Está decidido que vamos ter um automóvel grande e luxuoso, mas como tudo o que a nova Citroën faz também este será diferente e com personalidade própria. Vai exibir bons materiais, mas nada de cromados e vai ser requintado sem abrir mão do carácter prático e versátil das cinco portas”, promete Jackson.

Já no que respeita à electrificação, total ou parcial, a CEO confirma-nos que “a Citroën vai ter o primeiro modelo 100% eléctrico em 2020, sobre uma plataforma que vai ser utilizada por todas as marcas da PSA”. Mas, antes disso, “já em 2019”, será introduzida no mercado a versão híbrida plug-in do C5 Aircross, “que já foi concebido a pensar nesta alternativa mais sustentável”, confessou a directora-geral do fabricante gaulês.

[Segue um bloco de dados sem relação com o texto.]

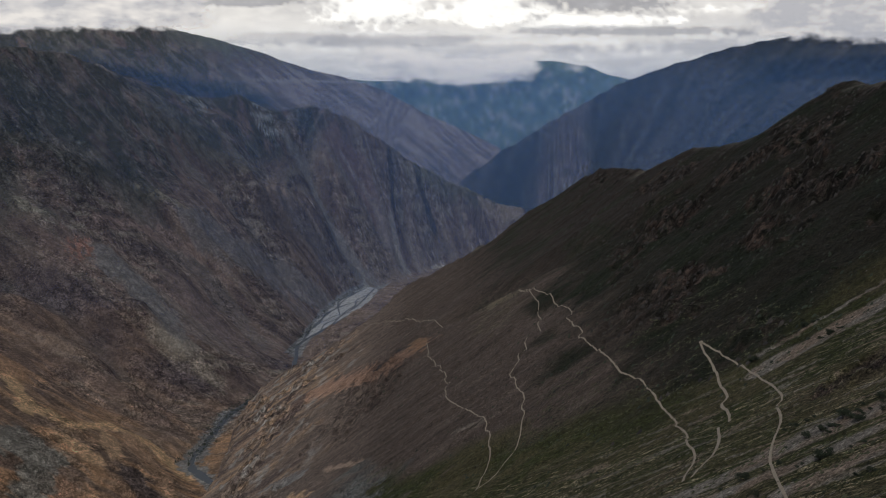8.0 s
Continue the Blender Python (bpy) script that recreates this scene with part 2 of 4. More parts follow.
def build_land():
    z, fixed = np.zeros((NY, NX)), np.zeros((NY, NX), bool)

    def pin(line):
        p = dense(line)
        i, j = np.round((p[:, 0] - X0) / CELL).astype(int), np.round((p[:, 1] - Y0) / CELL).astype(int)
        ok = (i >= 0) & (i < NX) & (j >= 0) & (j < NY)
        z[j[ok], i[ok]] = p[ok, 2]
        fixed[j[ok], i[ok]] = True

    for line in (SPUR_OCHRE, STREAM_OCHRE, STREAM_LEFT, STREAM_NOTCH, STREAM_RIGHT, STREAM_FAR, STREAM_BACK, RIM_FAR, to_river(SHOULDER[:-2]), CREST_LEFT, CREST_MIDDLE, CREST_RIGHT, CREST_FAR):
        pin(line)
    pin(BANK_RIGHT)
    pin([(*p, 0.0) for p in RIVER])
    face = [p[:2] for p in CREST_NEAR] + [p[:2] for p in SHOULDER] + [p[:2] for p in NEAR_LEFT] + [p[:2] for p in OUTER[::-1]]
    near = inside(face, gx, gy)
    z[near], fixed[near] = near_flank(gx, gy)[near], True
    flat = dense([(*p, 0) for p in RIVER[:-3]])[::2]
    for px, py, _ in flat:
        i, j = int(round((px - X0) / CELL)), int(round((py - Y0) / CELL))
        z[j - 1:j + 2, i - 1:i + 2], fixed[j - 1:j + 2, i - 1:i + 2] = 0.0, True
    bed = inside(BED, gx, gy)
    z[bed], fixed[bed] = 0.0, True
    # fill between the lines, coarse to fine
    levels = [(z, fixed)]
    for _ in range(5):
        a, f = levels[-1]
        h, w = a.shape[0] // 2, a.shape[1] // 2
        blocks = [(a[p:2 * h:2, q:2 * w:2], f[p:2 * h:2, q:2 * w:2]) for p in (0, 1) for q in (0, 1)]
        count = sum(b[1].astype(float) for b in blocks)
        total = sum(np.where(b[1], b[0], 0) for b in blocks)
        levels.append((np.where(count > 0, total / np.maximum(count, 1), 0), count > 0))
    cur = None
    for a, f in levels[::-1]:
        if cur is None:
            cur = np.full(a.shape, a[f].mean())
        else:
            up = np.kron(cur, np.ones((2, 2)))
            cur = np.pad(up, ((0, a.shape[0] - up.shape[0]), (0, a.shape[1] - up.shape[1])), mode="edge")
        cur = np.where(f, a, cur)
        for _ in range(160):
            p = np.pad(cur, 1, mode="edge")
            cur = np.where(f, a, 0.25 * (p[:-2, 1:-1] + p[2:, 1:-1] + p[1:-1, :-2] + p[1:-1, 2:]))
    return cur, fixed, near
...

Antes de nos despedirmos, não conseguimos evitar uma última questão, relacionada a aparente falta de sintonia entre a participação da Citroën nos ralis do Campeonato do Mundo e a ausência de modelos desportivos na gama da marca francesa. Linda Jackson reconhece o problema. “É um facto que nos falta uma versão no C3 que nos permita explorar a ligação ao WRC”, admite. “Mas não queremos produzir um desportivo convencional, tipo GTi, o que seria fácil uma vez que essa mecânica já existe no grupo. Contudo, não é essa a nossa postura, pelo que vamos ter encontrar uma solução à nossa medida.”